Молодые поэты начала века искали свой путь к постижению мира, свои способы «прорвать прозрачную, но тонкую плеву» обыденности, но путь внешний, резкой перемены жизни, путь Рэмбо и Добролюбова — они не приняли.
Судьба буквально подставляла, готовила для Муни ловушку, с первых дней войны призвав его в армию, да еще заурядвоенным — тут таился такой соблазн принять ореол мученика, героя-жертвы. Муни мог только вскрикнуть: «Избавьте меня от этой пошлости!»

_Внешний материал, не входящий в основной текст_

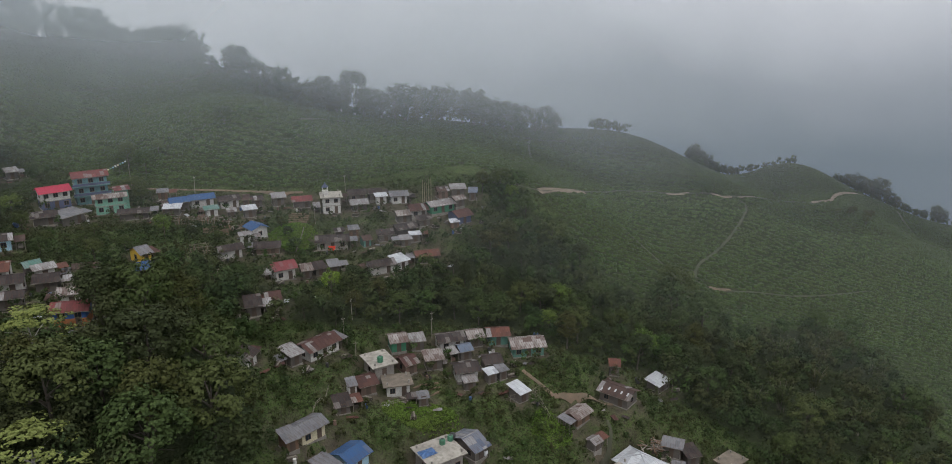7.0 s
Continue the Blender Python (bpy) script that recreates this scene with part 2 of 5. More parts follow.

Он создан был жить в своем мире, по своим законам, и если его внутреннее движение не совпадало с внешним, историческим движением, он не умел приноравливаться, идти в ногу, стать частью толпы.
Но для начала надо было открыть этот свой мир, очертить его словом, что и делал молодой писатель, дождавшись тишины в меблированных комнатах. Неровным, не устоявшимся почерком он писал записки самому себе, определяя свой метод, к которому проламывался сквозь шелуху слов и символистские клише:
Ведь я могу жить только в моем мире. А в нем воздуху мне не хватает. На что я, живя, надеюсь? Новый ли мир и новые существа в нем влекут взор мой далью своей и необычностью? Хватай за хвост свою безрадостность. Муня, старый мой колпак, милая моя сволочь, хватай за хвост и сыпь соли. Побольше, а сам улепетывай, она крепко к земле прибита будет твоей солью. Вот и начал за упокой, а свел за здравие. Казус какой, мой доморощенный философ?! «Спи сладко, глупая муха», будь покорен: лучше не выдумаешь. Умри под забором в 50 лет, голодный, иззябший и грязный, умри, плача о том, что ты никогда в детстве не катался на коньках. И взывай, умирая, к той, кто — все. Бог меня обидел! Господи, неужели все блага мирские стоят не больше, чем молитва моя, горькая и восторженная? Господи! Да будет воля Твоя! Притча о талантах смущает мою душу. Господи, дай мне откровение Твое. Но да сбудется во имя Твое!